Housing in Canada’s largest city continues to be a seven-figure proposition for even an average home, sending more and more people into satellite cities in search of better deals.
The Building Industry and Land Development Association said Thursday that the average new detached home in the Greater Toronto Area reached $1.049 million at the end of March, up 15 per cent from a year earlier. A decade ago, the comparable price for a detached home was $439,294.
In another report out Thursday, Re/Max said the existing home market in cities neighbouring Toronto is getting a huge bump in activity and price — an affect also seen in Vancouver and the surrounding area. Over the past year, average prices have climbed 10 per cent in Hamilton-Burlington and 14 per cent in Barrie.
“People are starting to drive to their affordable mortgage. They drive until they say ‘I can afford to live here,'” said Charlotte Zawada, president of the Kitchener-Waterloo Association of Realtors. March detached home sales climbed 11.2 per cent in her region from a year earlier, while average prices were up 9.2 per cent during the same period.
She says there is migration happening into the region from Toronto, and many realtors in Kitchener-Waterloo are getting referrals from the GTA.
Bryan Tuckey, chief of BILD, said supply constraints — caused, he maintains, by provincial policy — are leading to an imbalance and rising prices. “Our region has record-low levels of new detached homes available for sale, which drives up prices and reduces housing choice for consumers,” he said.
BILD said 905 detached homes sold in March, down nine per cent from a year earlier and three per cent below the 10-year average for the month. As of March 31, there were only 1,634 new detached homes available for sale across the GTA, which compares with inventory of 11,149 detached homes 10 years earlier.
A $1-million average price for new detached home is not something Brian Johnston, chief operating officer of Mattamy Homes, thought he would see in his lifetime, but he says there is just so little product available in the Toronto region, which he is increasingly likening to Vancouver.
“Never, never, never did I though we would get here,” said Johnston, whose firm is also selling homes in the Kitchener region. “The thing is, the same house that we sell in Kitchener is $180,000 less than in Milton (already 40 kilometres west of downtown Toronto).”
Johnston says what is happening is people working in the west end of the GTA will look to the Kitchener-Waterloo region for something affordable with prices starting in the $400,000-range for a townhouse. He says younger multi-ethnic families are moving into the area.
“People want the single family home and the lease-preferred option is the high-rise home,” he said.
Prices in the high-rise market continue to increase, but not nearly as fast.

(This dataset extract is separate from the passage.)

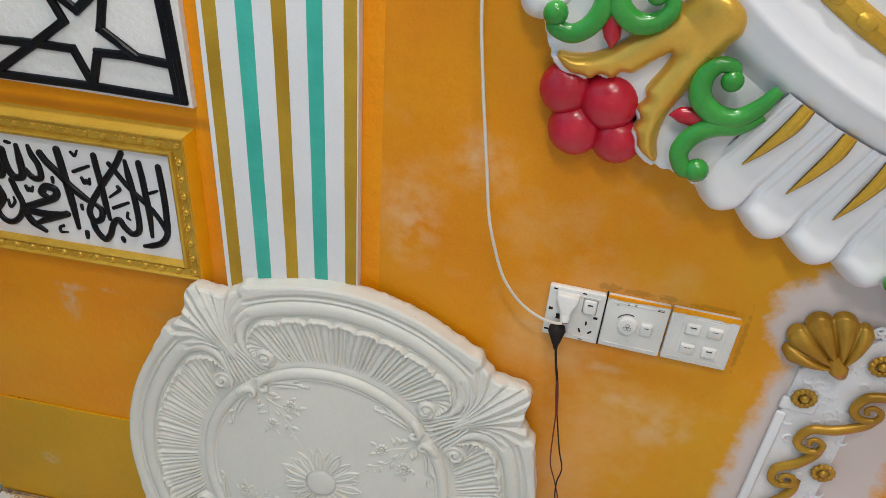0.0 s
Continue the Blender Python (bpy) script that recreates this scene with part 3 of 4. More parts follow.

The average price of a new high-rise home increased two per cent from March 2015, to $459,231. On a price-per-square-foot basis, prices were up four per cent during the period, to $582.
Douglas Porter, chief economist with Bank of Montreal, is not sure people will be convinced to make that transition into condominiums instead of the detached home, although some spillover probably saved the high-rise market from collapsing.
“There doesn’t appear to be any surge in supply coming (for detached homes), maybe not even in our lifetime,” Porter said. “I’m not sure the imbalance will ever turn around.”
Porter said government policy might be the only thing that could cool down the market, but noted that since 2008 there have been five separate moves from the federal government to slow the market. He added it’s unclear how a crackdown on foreign ownership of housing, a move some have called for, would impact the market, since the data on overseas ownership are unclear.
Cam Forbes, the general manager and broker of Re/Max Realtron Realty Inc., said demand is actually driving Toronto realtors to look for opportunities in neighbouring municipalities — a situation prompting his brokerage to expand into Newmarket, about 55 kilometres north of Toronto.
“Our greatest growth is in that office,” said Forbes, whose firm has eight locations in the GTA. “For the first time in a long time there really is a shortage of inventory in the 905 (suburbs).”